What is a National Grassland?
A National Grassland is –
The areas designated as “grasslands” were settled in the 1800s under a variety of “Homestead Acts.” These Acts opened the land to people, generally farmers, and helped to settle the west. Located mainly on the prairies of middle USA, a prolonged drought in the late 1920s into the 1930s caused some homesteads on sub-marginal farmland (a location receiving 15 or less inches of annual moisture) to literally dry up and blow away. During this time, Congress established the Land Utilization Program (LUP) which bought homesteads from bankrupt private owners and returned it to public land status.
Restoring the Land
By the mid-1930s the Civilian Conservation Corps (CCC) was brought in to help stabilize the land. They stopped the eroding soil by re-seeding it and applying other conservation techniques. In the 1950s, the LUP holdings were assigned to the USDA Forest Service. They were tasked with the management of these sub-marginal lands. Over the years the Forest Service has established some 20 National Grasslands. “The designation of the area as National Grassland is not a description of the area as much as a statement of policy and effort to restore the area to a multiple of uses and benefits.”

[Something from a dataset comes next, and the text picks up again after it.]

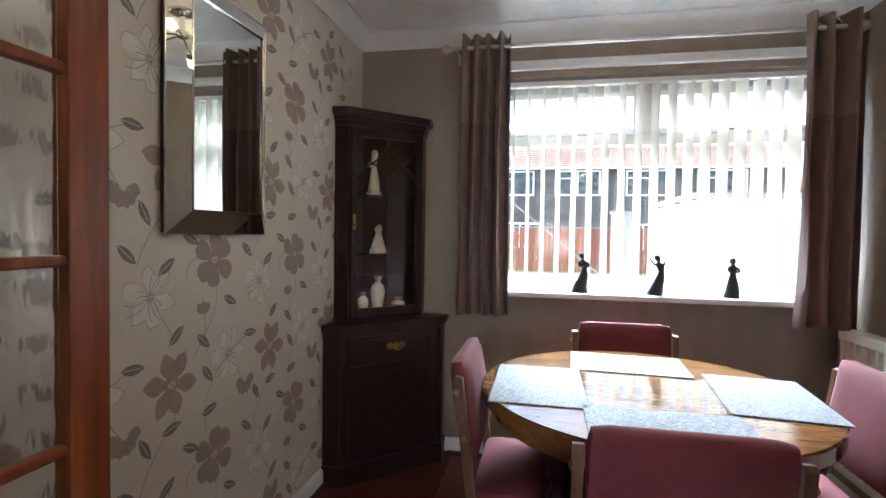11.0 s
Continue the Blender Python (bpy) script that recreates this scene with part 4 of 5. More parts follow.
tub = thing("armchair", Matrix.Translation((0.585, -1.90, 0)) @ Matrix.Rotation(radians(98), 4, "Z"), "chestnut brown leather armchair with rolled arms against the floral wall", "armchair")
part("base", soft_box(0.74, 0.76, 0.24, 0.04), LEATHER2, tub, "", True, Matrix.Translation((0, 0.43, 0.18)))
for s in (-1, 1):
    armrest(0.21, 0.76, 0.625, LEATHER2, PIPE_DARK, tub, Matrix.Translation((s * 0.335, 0.0 if s < 0 else 0.05, 0)), 0.06)
    for y in (0.1, 0.8):
        part("foot", lathe(bmesh.new(), [(0.022, 0), (0.026, 0.01), (0.032, 0.07)], 12, Matrix.Translation((s * 0.3, y, 0))), CHAIRWOOD, tub, "", True)
part("seat_cushion", soft_box(0.47, 0.62, 0.18, 0.06, 0.03, 12, 0.005, 3, 7, 2), LEATHER2, tub, "", True, Matrix.Translation((0, 0.31, 0.37)))
bm = soft_box(0.86, 0.23, 0.70, 0.07, 0.025, 22, 0.005, 6, 6, 1)
for v in bm.verts:
    v.co.z -= max(0.0, v.co.z / 0.35) * tub_drop(v.co.x / 0.43)
back = part("backrest", bm, LEATHER2, tub, "", True, Matrix.Translation((0.05, 0.73, 0.52)) @ Matrix.Rotation(radians(-5), 4, "X"))
part("piping", tube(bmesh.new(), [(u * 0.42, -0.06, 0.345 - tub_drop(u) - 0.05 * abs(u) ** 12) for u in [-1 + i / 14 for i in range(29)]], 0.005, 6), PIPE_DARK, back)

sc = tagged(part("scatter_cushion", pillow(0.38, 0.37, 0.14, 1), VELVET, None, "", True, pose(2.06, 0.53, 0.665, -28, -10, -80)), "grey crushed velvet scatter cushion on the sofa", "cushion", "scatter cushions")
sc = tagged(part("scatter_cushion", pillow(0.37, 0.37, 0.14, 2), VELVET, None, "", True, pose(3.33, 0.43, 0.665, -22, -2, -45)), "grey crushed velvet scatter cushion on the armchair", "cushion", "scatter cushions")
sc = tagged(part("scatter_cushion", pillow(0.43, 0.43, 0.16, 3, 18), FUR, None, "", True, pose(0.15, -1.86, 0.655, -26, -2, 128)), "pale grey plush scatter cushion on the armchair", "cushion", "scatter cushions")


# ---- dining table, chairs and mats ----
TC = Vector((-2.10, -1.02, 0))
tb = thing("dining_table", Matrix.Translation(TC), "round extending oak veneer dining table", "table")
R = 0.535
for s in (-1, 1):
    bm = bmesh.new()
    pts = [(0.0008 * s + s * R * math.cos(a), R * math.sin(a)) for a in [radians(-90 + 180 * i / 40) for i in range(41)]]
    prism(bm, pts, "z", 0.705, 0.752)
    bmesh.ops.bevel(bm, geom=[e for e in bm.edges if e.calc_length() < 0.1 and abs(e.verts[0].co.z - e.verts[1].co.z) < 1e-6], offset=0.005, segments=2, affect="EDGES")
    part("tabletop", bm, OAK, tb)
part("apron", lathe(bmesh.new(), [(0.46, 0.66), (0.50, 0.66), (0.50, 0.704), (0.46, 0.704)], 32), OAK, tb, "", True)
for a in (42, 138, 222, 318):
    x, y = 0.42 * math.cos(radians(a)), 0.42 * math.sin(radians(a))
    bm = lathe(bmesh.new(), [(0.018, 0), (0.024, 0.02), (0.03, 0.25), (0.02, 0.28), (0.034, 0.32), (0.034, 0.52), (0.022, 0.545), (0.036, 0.57), (0.036, 0.70)], 16, Matrix.Translation((x, y, 0)))
    part("leg", bm, CABINET, tb, "dark turned leg", True)


def mat_at(x, y, w, d, turn):
    bm = slab(-w / 2, w / 2, -d / 2, d / 2, 0, 0.004, 0.0015)
    tagged(part("placemat", bm, PLACEMAT, None, "", False, pose(x, y, 0.7525, 0, 0, turn)), "silver-grey woven place mat on the table", "place mat", "place mats on the table")


mat_at(-2.055, -1.365, 0.44, 0.295, 0)
mat_at(-2.41, -1.025, 0.29, 0.43, -3)
mat_at(-2.095, -0.65, 0.44, 0.30, -6)
mat_at(-1.73, -1.02, 0.28, 0.43, 0)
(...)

Practising What They Preach
In many ways National Grasslands are land management experiments In practiced. The grasslands are managed for a variety of purposes including forage, fish and wildlife, timber, water, and recreation resources. While National Grasslands are valued for these basic goods, they also deliver other important services that are often perceived to be free and limitless. Taken for granted as public benefits, ecosystem services lack a formal market and are traditionally absent from society’s balance sheet. As a result, their critical contributions are overlooked in public, corporate, and individual decision-making.